The Board underwent its annual change of leadership at the onset of the meeting, with Navarra assuming the helm from outgoing Chair Mr. Albara Tawfiq, of Saudi Arabia. Lucas di Pietro, of Argentina, was elected as Vice-Chair, taking over Navarra’s former position which he served in over the last year.

Tawfiq oversaw a successful year in which the Fund adopted the new MTS last October, raised $243 million in new pledges while celebrating the 15th anniversary of its launch at COP27 in Egypt, and led the Fund’s first ever side event and annual performance report in Arabic.

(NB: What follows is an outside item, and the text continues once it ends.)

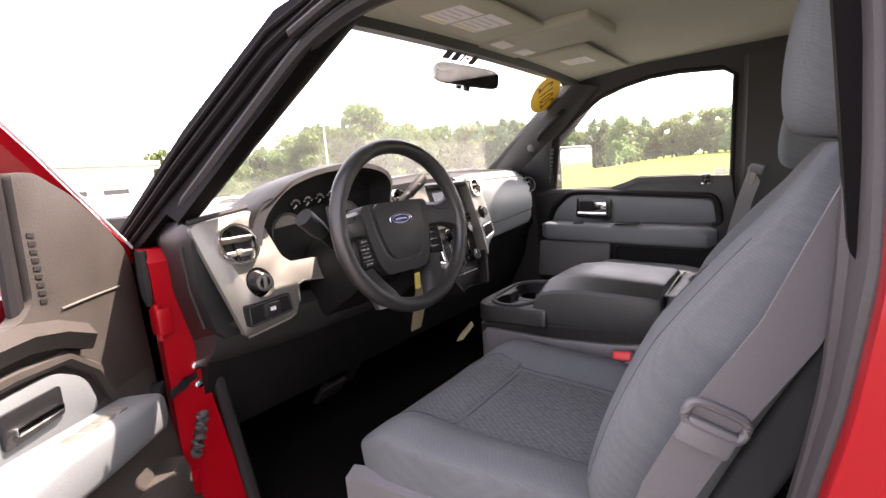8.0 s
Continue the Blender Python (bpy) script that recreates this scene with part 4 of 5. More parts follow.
# ---- seats ----
def front_seat(name, yc, top, label, group, sg, hz=0.0, du=0.0, cy=0.0, cx=0.0, cz=0.0, hk=1.0, dark=False):
    """sg: +1 where the door lies on the seat's y+ side."""
    st_ = thing(name, (0.4, yc, 0.62), label, "car seat", group)
    b0, b1 = V((0.575, yc, 0.915)), V((top[0], yc, top[1]))
    d = (b1 - b0).normalized()
    n = V((-d.z, 0, d.x))
    L = (b1 - b0).length

    def spine(s):
        bow = 0.022 * math.sin(math.pi * min(s * 1.15, 1)) - 0.012
        return b0 + d * (L * s) + n * bow, n
    hw = lambda s: lerp_table(s, [0, 0.12, 0.35, 0.6, 0.78, 0.9, 1.0], [0.226, 0.262, 0.273, 0.270, 0.257, 0.236, 0.192])
    fr = lambda u, s: 0.020 + 0.040 * smooth(abs(u), 0.42, 0.80) * lerp_table(s, [0, 0.15, 0.55, 0.85, 1], [0.5, 1, 0.95, 0.35, 0.0])
    back = Pad(spine, (0, 1, 0), hw, fr, 0.085, e=0.34, ends=5, ends2=7)
    bk = part("backrest", back.body(), "cloth", st_, angle=60)
    tl = lambda s: lerp_table(s, [0, 0.5, 0.75], [0.46, 0.57, 0.60])
    warp = lambda u, s, a, b: (u * tl(s) / 0.55 + du, s + 0.03 * (1 - (2 * a - 1) ** 2) * b * 0)
    part("backrest_insert", back.patch(-0.55, 0.55, 0.06, 0.70, 0.004, warp=warp), "cloth_insert", bk, "dimpled grey cloth insert", 60)
    part("insert_seam", back.line([(-0.468 + du, 0.06), (-0.57 + du, 0.5), (-0.592 + du, 0.70), (0.592 + du, 0.70), (0.57 + du, 0.5), (0.468 + du, 0.06)]), "seam", bk)
    part("middle_seam", back.line([(du, 0.08), (du, 0.69)], 0.0011, 0.0036), "seam", bk)
    for q in (-1, 1):
        part("edge_piping", back.line([(q * 0.965, 0.06), (q * 0.965, 0.55), (q * 0.962, 0.80)], 0.0007, -0.0002), "seam", bk)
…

“I would like to thank Albara for his service,” said Navarra at the beginning of the meeting. “He was very effective, efficient and we worked very well together.”

Further decisions included raising yearly funding for regional proposals from $60 million to $100 million, and agreeing to invite additional implementing partners to expand the Fund’s AFCIA partnership (Adaptation Fund Climate Innovation Accelerator). Current partners include UNDP, UNEP and CTCN, and the Board agreed to additionally invite the Pacific Community, SPREP, UNEP, UNIDO, and World Food Programme to submit proposals of various funding amounts to join the programme, which disburses small grants for innovative adaptation projects to a wide range of stakeholders, including local governments, CSOs, young entrepreneurs and others.

The Board agreed that the Fund will continue discussions with the Green Climate Fund to advance collaborative actions such as synergies in programming, monitoring, evaluation, learning and outreach. It also advanced steps to update its vision and potential activities of engagement with CSOs.

Projects approved include those in:

  • Cote d’Ivoire to be implemented by FIRCA for $4 million to strengthen climate resilience of smallholder farmers with proven innovative technologies and practices;
  • Nauru by the Pacific Community for $8 million to build resilience of coastal fisheries and aquaculture;
  • Papua New Guinea by the Pacific Community for $10 million to improve food security through adaptation of small-scale agriculture;
  • Mongolia by UN-Habitat for $7.96 million to build resilience in the Ger community;
  • Montenegro by the International Fund for Agricultural Development (IFAD) for $10 million to adapt and build climate resilience in mountain areas;
  • a regional project in Cabo Verde, Guinea Bissau, Sao Tome and Principe for $14 million by IFAD to build resilience of agricultural systems in west and central African small island developing states;
  • a regional project by UN-Habitat in Cote d’Ivoire and Ghana for $14 million to improve resilience of coastal communities;
  • a large innovation grant in Viet Nam for $5 million by IFAD to innovate financial incentives for adaptation in wetland livelihoods;
  • a small innovation grant in Indonesia for $250,000 by Kemitraan to develop a climate-smart community system to increase climate resilience for the Saddang watershed communities;
  • a small innovation grant in Indonesia for $250,000 by Kemitraan to build climate and economic resilience by developing a sustainable adaptation-based coffee and tourism village; and,
  • a small learning grant in Peru for $150,000 by Profonanpe to facilitate learning and sharing in adaptation.

The Montenegro project and the regional project in Cote d’Ivoire and Ghana were temporarily waitlisted to give priority to national implementing entity projects under Direct Access, which are required to compose 50% of the portfolio according to Fund policy.